Range Report: Model 12 (again)

I won't keep dumping target shots in here forever... With that said:

Shot 1 was a called flyer that I knew I pulled, so I took it out of the mix.
Shots 2-5 were the remainder of that string, single-loaded with no particular attention to barrel cooling.
Shots 6 & 7 were taken later, finishing up the box of ammo after another shooter had put several rounds through on a separate target.

I put this through OnTarget.

Shots 2-5 measured 0.55MOA.
Shots 6/7 measured 0.59MOA.

Combined, it's a 0.92MOA group. Six shots. 100yd. Factory rifle. Factory ammo.

If I decide to get crazy about chasing groups, glass- and pillar-bedding with tuned handloads could get interesting.
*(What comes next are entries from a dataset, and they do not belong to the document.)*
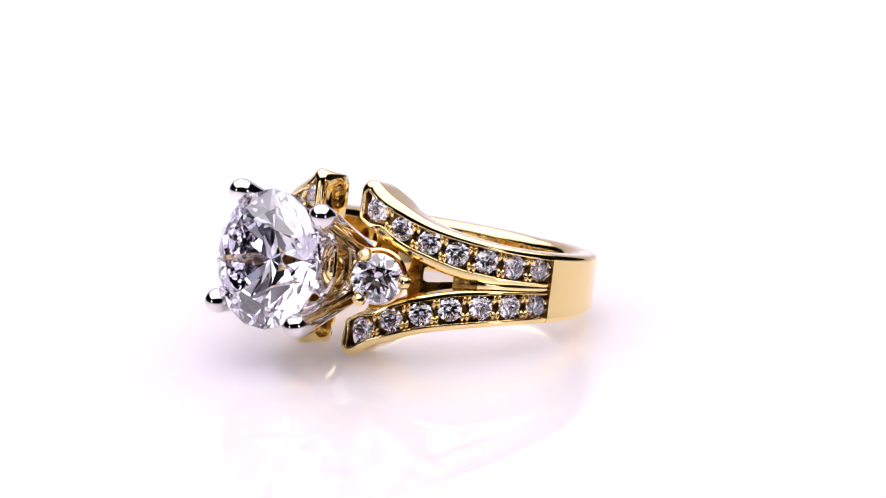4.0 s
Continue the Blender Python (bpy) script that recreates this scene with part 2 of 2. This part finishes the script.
R_OUT, STEP = 10.52, 88.0
EDGE_Z = [(9.3, 6.42), (12.5, 6.00), (19, 5.14), (26, 4.56), (40, 3.58), (55, 2.97), (72, 2.54), (88, 2.30), (130, 1.90), (180, 1.60)]
INNER_Z = [(10, 3.25), (18, 2.42), (25, 1.82), (35, 1.17), (46, 0.60), (58, 0.25), (69, 0.17), (90, 0.14)]
GEM_Z = [(18, 3.92), (27.5, 3.00), (38.5, 2.36), (49, 1.82), (60.5, 1.52), (72, 1.30), (84, 1.18)]
GEM_DEG = (84, 72, 60.5, 49, 38.5, 27.7, 17.4)


TIP_S, TIP_Z, TIP_R = 2.38, 5.06, 0.72       # round end of an arm, laid flat


def edge(deg):
    """Height of an arm's outer edge, with its rounded end."""
    flat = 10.42 * radians(deg) - TIP_S
    if flat > 0.585 * TIP_R:
        return curve(EDGE_Z, deg)
    return TIP_Z + math.sqrt(max(TIP_R ** 2 - flat ** 2, 0.0))


def spread(deg, r):
    """Angle at radius r of a point whose angle at the rim is deg: the ends of the wings are flat."""
    keep = min(max((31 - deg) / 18, 0.0), 1.0)
    return deg + keep * (math.degrees(math.asin(min(10.42 * math.sin(radians(deg)) / r, 1.0))) - deg)


def gather(deg, r):
    """The inverse of spread."""
    lo, hi = 0.0, deg
    for _ in range(30):
        mid = 0.5 * (lo + hi)
        lo, hi = (mid, hi) if spread(mid, r) < deg else (lo, mid)
    return hi


def inner_line(flat, z):
    """Height at the finger hole of a wing's side that is z high at its rail: near its end it rises in a straight line."""
    near = min(max((6.2 - flat) / 3.0, 0), 1)
    near = near * near * (3 - 2 * near)
    return z + near * (min(z, 4.50 + (4.73 - flat) * 0.36) - z)


def crest(deg, up):
    """How far the rounded crest of a wing stands over its rail, and how wide it is."""
    near = min(max((56 - deg) / 42, 0), 1)
    near = near * near * (3 - 2 * near)
    return (0.03 if up > 0 else 0.0) * near, (0.30 if up > 0 else 0.10) * near


def lip(deg):
    """Radius of the round between the side of an arm and the finger hole; it is fuller at the end of one wing."""
    a = abs(deg)
    if deg < 0:
        return 0.62 + 0.12 * min(max((50 - a) / 30, 0), 1)
    return 0.12 + 0.34 * min(max((a - 15) / 20, 0), 1) + 0.16 * min(max((a - 35) / 45, 0), 1)


def r_in(deg):
    a = radians(deg)
    return -0.7 * math.cos(a) + math.sqrt(8.45 ** 2 - (0.7 * math.sin(a)) ** 2)


ring = tagged(new("engagement_ring"), "yellow gold split-shank diamond ring lying on its side", "ring")


def band_body():
    """The band: full depth at the back, a thin sleeve behind the arms."""
    degs = sorted(set([-180 + 2.0 * k for k in range(180)] + [-41 + 1.0 * k for k in range(83)] + [STEP, STEP - 0.05, -STEP, -STEP + 0.05, 9, 11, 13, 15, 17, -9, -11, -13, -15, -17]))
    rings = []
    for d in degs:
        a = abs(d)
        ri = r_in(d)
        ro, c, ci = (R_OUT, 0.36, 0.62) if a >= STEP else (ri + 0.86, 0.05, 0.05)
        h = edge(a)
        if a < STEP:
            g = gather(a, ri + 0.4)
            h = inner_line(10.42 * radians(g), edge(g)) - lip(d) - 0.02
        hi = h
        prof = (arc_corner(ro - c, h - c, c, 0, 90) + arc_corner(ri + ci, hi - ci, ci, 90, 180)
                + arc_corner(ri + ci, -hi + ci, ci, 180, 270) + arc_corner(ro - c, -h + c, c, 270, 360))
        rings.append([polar(r, d, z) for r, z in prof])
    return loft(rings, wrap=True)


def prism(outline, y0, y1):
    """A bar along y with the outline (x, z)."""
    return loft([[Vector((x, y, z)) for x, z in outline] for y in (y0, y1)])


def cup(deg, z, hw, hh, depth, pointed=False):
    """A cutter for one hole in the inner face."""
    rings = []
    for rr, k in ((r_in(deg) - 0.6, 1.0), (r_in(deg) + 0.1, 1.0), (r_in(deg) + depth, 0.86)):
        loop = []
        for j in range(20):
            t = 2 * math.pi * j / 20
            x = math.cos(t) * hw * k * (abs(math.cos(t)) ** 0.35 if pointed else 1)
            p = polar(rr, deg, z + math.sin(t) * hh * k)
            loop.append(p + Vector((math.cos(radians(deg)), math.sin(radians(deg)), 0)) * x)
        rings.append(loop)
    return loft(rings)


def rounded(loop, times=2):
    """The loop with its corners cut twice."""
    for _ in range(times):
        nxt = []
        for k, (x, y) in enumerate(loop):
            u, w = loop[(k + 1) % len(loop)]
            nxt += [(0.75 * x + 0.25 * u, 0.75 * y + 0.25 * w), (0.25 * x + 0.75 * u, 0.25 * y + 0.75 * w)]
        loop = nxt
    return loop


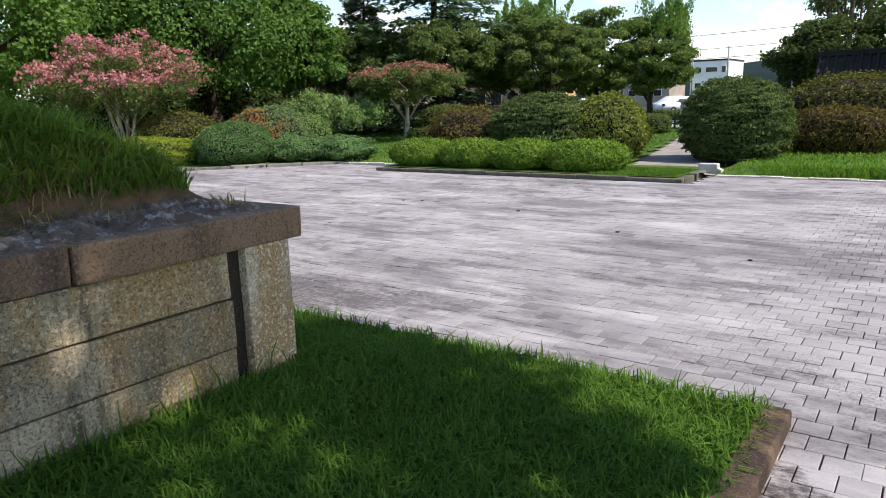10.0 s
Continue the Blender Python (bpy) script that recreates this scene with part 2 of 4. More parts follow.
M_PAVE = paving("pale_concrete_paver")
M_SAND = soil("joint_sand", (0.10, 0.085, 0.075), (0.06, 0.05, 0.045), (0.05, 0.055, 0.03))
M_PALESAND = soil("pale_joint_sand", (0.24, 0.22, 0.205), (0.17, 0.155, 0.145), (0.11, 0.10, 0.095), 0.8)
M_LAWN = soil("lawn_soil", (0.06, 0.12, 0.02), (0.08, 0.15, 0.025), (0.06, 0.075, 0.025), 0.35)
M_MOUND = soil("mound_soil", (0.23, 0.135, 0.075), (0.15, 0.105, 0.055), (0.10, 0.062, 0.036), 1.2)
M_WALL = stone("weathered_granite", (0.39, 0.335, 0.235), (0.225, 0.185, 0.125), (0.048, 0.042, 0.034), (0.36, 0.235, 0.1), grain=88, stain=0.9)
M_POST = stone("paler_granite", (0.54, 0.50, 0.43), (0.40, 0.35, 0.28), (0.09, 0.08, 0.065), (0.40, 0.26, 0.11), grain=88, stain=0.6)
M_CAP = stone("dark_capstone", (0.215, 0.145, 0.1), (0.105, 0.072, 0.054), (0.055, 0.044, 0.036), (0.29, 0.19, 0.115), grain=90)
# Joint by the corner post: grime and the groove's shade in one colour.
M_GROOVE = stone("dark_groove_and_grime", (0.05, 0.038, 0.03), (0.03, 0.024, 0.02), (0.02, 0.017, 0.015), None)
M_LICHEN = crusted("lichened_rock")
M_KERB_R = stone("stained_kerb", (0.075, 0.05, 0.039), (0.036, 0.026, 0.022), (0.026, 0.021, 0.019), (0.15, 0.105, 0.07), scale=1.6)
# Edging along the grass bed, with its bluish shade put into the colour.
M_EDGE = stone("bluish_shade_edging", (0.27, 0.29, 0.33), (0.18, 0.19, 0.22), (0.11, 0.11, 0.12), None)
M_KERB_D = stone("dark_grey_kerb", (0.17, 0.16, 0.14), (0.075, 0.07, 0.062), (0.05, 0.05, 0.048), (0.13, 0.125, 0.075), scale=1.8)
M_KERB_G = stone("grey_kerb", (0.27, 0.26, 0.245), (0.13, 0.125, 0.12), (0.07, 0.07, 0.07), None)
M_PALE = stone("pale_granite", (0.56, 0.54, 0.50), (0.44, 0.42, 0.39), (0.26, 0.25, 0.24), None, grain=160, stain=0.35)
M_PATH = soil("path_concrete", (0.34, 0.31, 0.285), (0.26, 0.24, 0.22), (0.16, 0.15, 0.14), 0.9)
M_ROAD = soil("pale_road", (0.36, 0.35, 0.33), (0.30, 0.29, 0.28), (0.25, 0.24, 0.23), 0.2)
M_ASPH = soil("asphalt", (0.055, 0.055, 0.056), (0.045, 0.045, 0.046), (0.07, 0.07, 0.07), 0.3)
M_BARK = bark("grey_bark", (0.13, 0.105, 0.085))
M_BARK_D = bark("dark_bark", (0.07, 0.055, 0.045))
M_BARK_P = bark("peeling_pale_bark", (0.54, 0.45, 0.36))
# Near-black colour stands for the shade inside clipped shrubs; the brown also for litter.
M_CORE = plain("shaded_core", (0.02, 0.022, 0.012), 0.95, vary=0.4)
M_CORE_LITTER = plain("shaded_core_and_litter_brown", (0.035, 0.025, 0.015), 0.95, vary=0.4)

F_GRASS = foliage("grass_blades", (0.061, 0.135, 0.018), (0.138, 0.25, 0.039), 0.35, rough=0.45)
F_GRASS2 = foliage("mound_grass", (0.11, 0.2, 0.034), (0.26, 0.36, 0.072), 0.42, rough=0.5)
F_STRAW = foliage("dry_grass", (0.286, 0.221, 0.091), (0.468, 0.377, 0.169), 0.3)
F_SPRUCE = foliage("spruce_needles", (0.063, 0.118, 0.068), (0.167, 0.241, 0.132), 0.28, rough=0.6)
F_DARK = foliage("dark_leaves", (0.080, 0.131, 0.045), (0.200, 0.257, 0.090), 0.5)
F_DEEP = foliage("glossy_cherry_leaves", (0.045, 0.076, 0.029), (0.138, 0.180, 0.065), 0.42, rough=0.6)
F_LAWN = foliage("sunlit_lawn_blades", (0.085, 0.19, 0.022), (0.185, 0.33, 0.048), 0.4)
F_MID = foliage("mid_green_leaves", (0.092, 0.151, 0.046), (0.201, 0.283, 0.092), 0.48)
F_LIGHT = foliage("light_green_leaves", (0.102, 0.200, 0.046), (0.212, 0.345, 0.090), 0.48)
F_GINKGO = foliage("ginkgo_leaves", (0.07, 0.15, 0.036), (0.175, 0.29, 0.07), 0.44)
F_PINK = foliage("pink_blossom", (0.40, 0.15, 0.17), (0.62, 0.31, 0.33), 0.3)
F_PINK2 = foliage("faded_blossom", (0.28, 0.14, 0.1), (0.4, 0.22, 0.16), 0.3)
F_HEDGE = foliage("box_hedge_leaves", (0.085, 0.168, 0.022), (0.205, 0.31, 0.045), 0.3)
F_LIME = foliage("lime_hedge_leaves", (0.183, 0.247, 0.029), (0.333, 0.377, 0.057), 0.35)
F_YEW = foliage("yew_needles", (0.056, 0.096, 0.033), (0.165, 0.215, 0.07), 0.2)
F_BROWN = foliage("bronze_shrub_leaves", (0.085, 0.074, 0.023), (0.182, 0.142, 0.044), 0.25)
F_OLIVE = foliage("olive_shrub_leaves", (0.065, 0.083, 0.022), (0.165, 0.161, 0.042), 0.25)
F_GOLD = foliage("golden_shrub_leaves", (0.110, 0.150, 0.031), (0.266, 0.300, 0.058), 0.25)
F_BLUE = foliage("blue_juniper_needles", (0.068, 0.135, 0.045), (0.152, 0.254, 0.086), 0.2)
F_PATCH = foliage("juniper_with_dead_patch", (0.071, 0.120, 0.048), (0.156, 0.215, 0.080), 0.2, patch=(0.26, 0.10, 0.035), patch_scale=0.8)
F_WEEP = foliage("grey_green_juniper", (0.114, 0.199, 0.058), (0.257, 0.360, 0.126), 0.25)
F_OVER = foliage("overhanging_leaves", (0.022, 0.045, 0.013), (0.044, 0.08, 0.022), 0.2, rough=0.35)
F_FAR = foliage("far_woods", (0.023, 0.035, 0.02), (0.045, 0.06, 0.033), 0.1)
M_DARKWOOD = plain("dark_fence_timber", (0.035, 0.028, 0.024), 0.7)
M_WHITE = plain("white_paint", (0.78, 0.78, 0.76), 0.5, vary=0.06)
M_BLACK = plain("black_metal", (0.02, 0.02, 0.022), 0.5)
M_TILE = plain("grey_roof_tile", (0.034, 0.031, 0.028), 0.9, spec=0.1)
M_PLASTER = plain("pale_plaster", (0.84, 0.83, 0.80), 0.8, vary=0.08, scale=0.5)
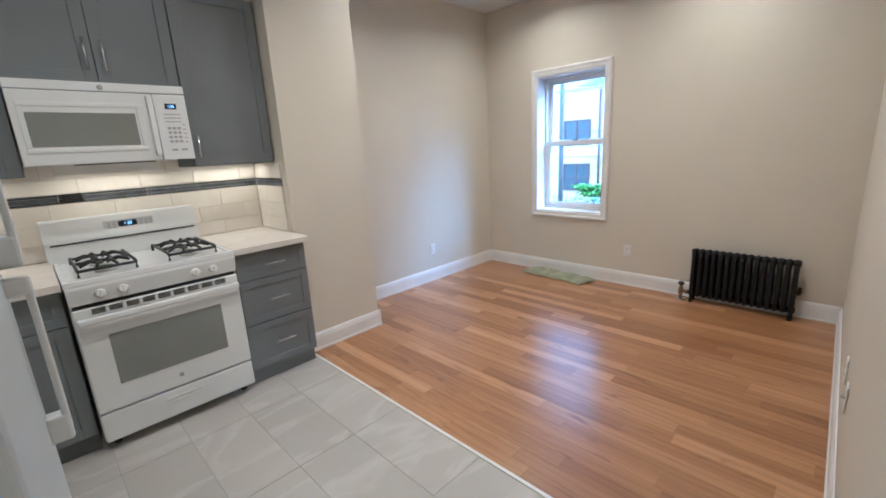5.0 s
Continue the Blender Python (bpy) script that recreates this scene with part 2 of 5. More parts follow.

Savage Model 12 BVSS .308Win
Remington Premier Match 168gr BTHP
86F/light wind varying direction
front bag only

Jul 2, 2014

Rifle: costs

I started wondering what this would cost if I was paying cash out of pocket for the whole kit, instead of horsetrading wherever possible.
Rifle: Savage 12 BVSS .308, from Bud's: $850.
Base: Nightforce-Savage Short Action, Brownell's: $120
Rings: Warne Maxima 1", BassPro: $60
Scope: Bushnell Elite 3200 10x40, Midway: $190

Total: $1220.

It would be entirely possible to go lower-budget on the base and rings and knock another hundred off ... but for a precision rifle, why would you? This particular setup may not be worthy of a Schmidt-Bender or Nightforce optic, but it is entirely capable of effectively reaching 750+ yards. It's worth spending the money to do that properly.